Needless to say, all of these are subject to negotiation and, even, exclusion. From a buyer’s perspective, all adjustments should be included to the full extent since it wants to be "into" the unit at the same price as its competing dealers; otherwise, it starts operations at a competitive disadvantage. As for the seller, a substantial portion of the benefits derived from the adjustments has already been spent or absorbed and it is not inclined to give the benefits to the buyer.

The floor plan allowance is a price example. The buyer wants this benefit in order to subsidize the carrying costs of the units after the closing and to remain competitive. The seller, on the other hand, has already used this money in operations and is not thrilled with giving it back. Needless to say, the adjustment is often times compromised (e.g., a 50/50 split or an allocation based upon the duration of the unit in inventory). The advertising credit entails similar dynamics. When the deal involves hundreds of vehicles, the gain or loss of their adjustments can, of course, translate into significant dollars.

b. Demos. Typically, the price for demos tracks the price for unused units, but involves an additional adjustment for mileage. This can range from $ 0.15 to $ 0.50 per mile depending on the nature of the inventory (i.e., regular units verses high-line vehicles).

2. Loaners. The establishment of the price for loaners can be a tricky negotiation. Customarily, sellers will request a price equal to its book value for the units. This includes the cost of the vehicles less any loaner incentives provided by the factory and, perhaps, less any write-down employed by the seller as part of its customary accounting (e.g., 1% per month). The Buyer on the other hand, wants the price to equate to the real value of the units based upon model year, mileage and condition. Somewhere in the negotiations these potentially-conflicting approaches must be reconciled or one or both of the parties must show some flexibility.

3. Company Vehicles. If the price for these is not already included in the price for fixed assets, the price is customarily based upon fair market value.

4. Pre-Owned Units. Many times, the parties will endeavor to employ one of the wholesale price guidelines to value pre-owned inventory (e.g., Kelley Blue Book). However, these discussions can become bogged down, especially where the condition of a unit is in question.

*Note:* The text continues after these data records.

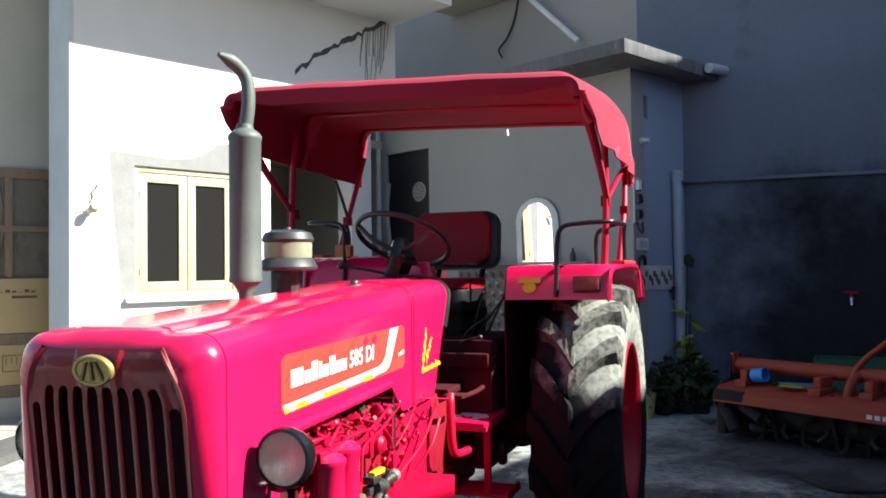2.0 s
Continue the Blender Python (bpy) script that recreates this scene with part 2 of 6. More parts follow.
WALL_DARK = material("near-black film on cement", (0.018, 0.019, 0.023), 0.9, col2=(0.010, 0.011, 0.014), scale=2, fine=25, bump=0.3)
# Near-black ground colour that carries the shade under things.
GROUND_SHADE = material("concrete darkened for shade", (0.014, 0.013, 0.013), 0.8, col2=(0.026, 0.025, 0.025), scale=6, fine=40, bump=0.25)


def ragged(m, scale, cut, soft=0.2, most=1.0):
    """Thins a patch out towards its rim, in broken flecks, so that the surface beneath shows through."""
    nt = m.node_tree
    b = nt.nodes["Principled BSDF"]
    N, L = nt.nodes.new, nt.links.new
    tc, n, at, add, r = N("ShaderNodeTexCoord"), N("ShaderNodeTexNoise"), N("ShaderNodeAttribute"), N("ShaderNodeMath"), N("ShaderNodeMapRange")
    n.inputs["Scale"].default_value, n.inputs["Detail"].default_value, n.inputs["Roughness"].default_value = scale, 8, 0.7
    at.attribute_name = "body"
    add.operation = "MULTIPLY_ADD"
    add.inputs[1].default_value = 0.55
    r.inputs["From Min"].default_value, r.inputs["From Max"].default_value = cut + 0.20, cut + 0.20 + soft
    r.inputs["To Max"].default_value = most
    L(tc.outputs["Object"], n.inputs["Vector"]), L(at.outputs["Fac"], add.inputs[0]), L(n.outputs[0], add.inputs[2])
    L(add.outputs[0], r.inputs["Value"]), L(r.outputs[0], b.inputs["Alpha"])


def film_of(pts, z=0.0, m=None):
    """A flat patch from its outline, its attribute "body" falling from 1 inside to 0 at the rim."""
    bm = bmesh.new()
    lay = bm.verts.layers.float.new("body")
    m = m or Matrix()
    cx, cy = sum(p[0] for p in pts) / len(pts), sum(p[1] for p in pts) / len(pts)
    rings = []
    for k, body in ((1.0, 0.0), (0.72, 0.55), (0.4, 1.0)):
        row = []
        for x, y in pts:
            v = bm.verts.new(m @ Vector((cx + (x - cx) * k, cy + (y - cy) * k, z)))
            v[lay] = body
            row.append(v)
        rings.append(row)
    n = len(pts)
    for p, q in zip(rings, rings[1:]):
        for i in range(n):
            bm.faces.new((p[i], p[(i + 1) % n], q[(i + 1) % n], q[i]))
    bm.faces.new(rings[-1])
    return bm


TAR = material("dark patching", (0.068, 0.072, 0.068), 0.9, col2=(0.125, 0.130, 0.124), scale=7, fine=60, bump=0.2)
FLECK = material("dark fleck", (0.05, 0.05, 0.054), 0.8, col2=(0.08, 0.08, 0.085), scale=20, fine=60, bump=0.2)
ragged(STAIN_DAPPLE, 15.0, 0.44, 0.40, 0.72)
ragged(TAR, 7.0, 0.37, 0.42)
ragged(WALL_DARK, 1.1, 0.36, 0.42)
ragged(GROUND_SHADE, 5.0, 0.27, 0.36)
# Ground tone for the corner where little skylight falls.
CORNER_SHADE = material("concrete darkened for corner shade", (0.05, 0.053, 0.058), 0.7, col2=(0.085, 0.088, 0.092), scale=5, fine=40, bump=0.25)
ragged(CORNER_SHADE, 3.0, 0.40, 0.45, 0.8)
PLASTER_WHITE = material("white lime plaster", (0.78, 0.77, 0.73), 0.85, col2=(0.70, 0.69, 0.65), scale=2, fine=40, bump=0.15, spread=0.7)
PLASTER_EDGE = material("worn white plaster edge", (0.62, 0.66, 0.66), 0.85, col2=(0.50, 0.54, 0.54), scale=2, fine=40, bump=0.25, col3=(0.16, 0.17, 0.18),
                        scale3=4.0, cut3=0.68)
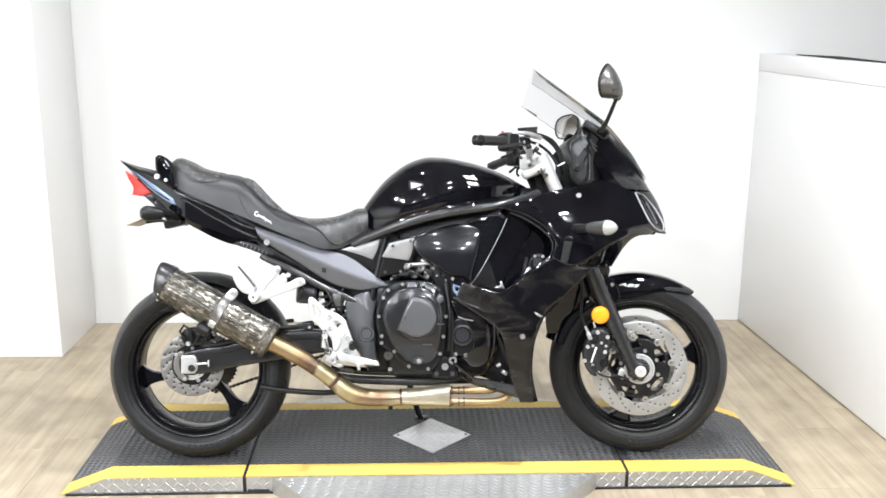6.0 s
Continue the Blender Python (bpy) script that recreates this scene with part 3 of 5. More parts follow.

The better approach may be to establish a mutual price for a unit and exclude those where mutuality cannot be achieved. In the latter event, the seller can simply sell the unit at wholesale prior to, or immediately after, closing.

The point here is straight-forward. There are many details to be negotiated in a buy-sell when it comes to motor vehicles inventory. If competently addressed, significant value can be gained in a deal. If not, as the buyer, you may be absorbing hidden acquisitions costs that were not anticipated or budgeted. As a seller, you may effectively give back some of your blue sky money that you so skillfully obtained in your negotiations.